= Judas goat =

Animal herding term

A Judas goat is a trained goat used in animal herding. Judas goats are trained to associate with sheep or cattle and lead them to a specific destination. In stockyards, a Judas goat will lead sheep to slaughter while its own life is spared. Judas goats are also used to lead other animals to specific pens and onto trucks. They have fallen out of use in recent times, but can still be found in various smaller slaughterhouses in some parts of the world, as well as conservation projects.

According to veteran U.S. meatpacking executive Greg Dunn, the goat employed during his tenure at the Swift meatpacking plant in Sioux City, Iowa was addicted to nicotine, having been trained with cigarettes—rewards which it consumed whole.

Cattle herders may use a Judas steer to serve the same purpose as a Judas goat. Both the term and the technique itself originated from cattle drives in the United States in the 1800s.

The term is a reference to Judas Iscariot, an apostle of Jesus Christ who betrayed Jesus as told in the New Testament of the Bible.

==Use in tracking invasive species==
The phrase has also been used to describe specially trained goats that are used to find feral goats targeted for eradication. These Judas goats are usually sterilized, outfitted with a transmitter, and/or marked with red paint for tracking purposes.
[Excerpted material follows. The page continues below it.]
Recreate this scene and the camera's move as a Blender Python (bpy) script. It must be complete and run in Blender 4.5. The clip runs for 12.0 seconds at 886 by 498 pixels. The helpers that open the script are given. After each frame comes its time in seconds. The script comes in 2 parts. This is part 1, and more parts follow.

Upon their release, the goat finds the feral herds, allowing hunters to exterminate them. The podcast Radiolab dedicated a portion of its episode on the Galápagos Islands to the impact of feral goats on the islands' environments, and the use of Judas goats to restore ecological balance. Judas goats are also used to target other invasive species. These include camels in Australia, pigs in America, rats in Mexico, and raccoon dogs in Europe.

===Goat eradication on San Clemente Island===

Endemic species on San Clemente Island have been degraded by feral goats since 1875. Under the administration of the United States Navy, a program of intensive eradication between 1972 and 1989 eliminated 28,000 goats on the island. Some feral goats were able to find cover in the rugged terrain and eradication efforts were hindered by frequent naval bombardment operations. Between 1989 and 1991, a dozen radio-collared Judas goats were used on the island to locate the remaining feral goats. 263 goats were killed.

=== Project Isabela in the Galápagos Islands ===
Project Isabela was a goat extermination initiative in the Galápagos Islands that started in 1997 and ended in 2006. Approximately 140,000 goats were living in the wild on the islands and threatening the local ecosystem. Goats were killed by gunmen in helicopters and on foot. Judas goats were used to lure the remaining goats to their deaths. The project cost 6 million dollars.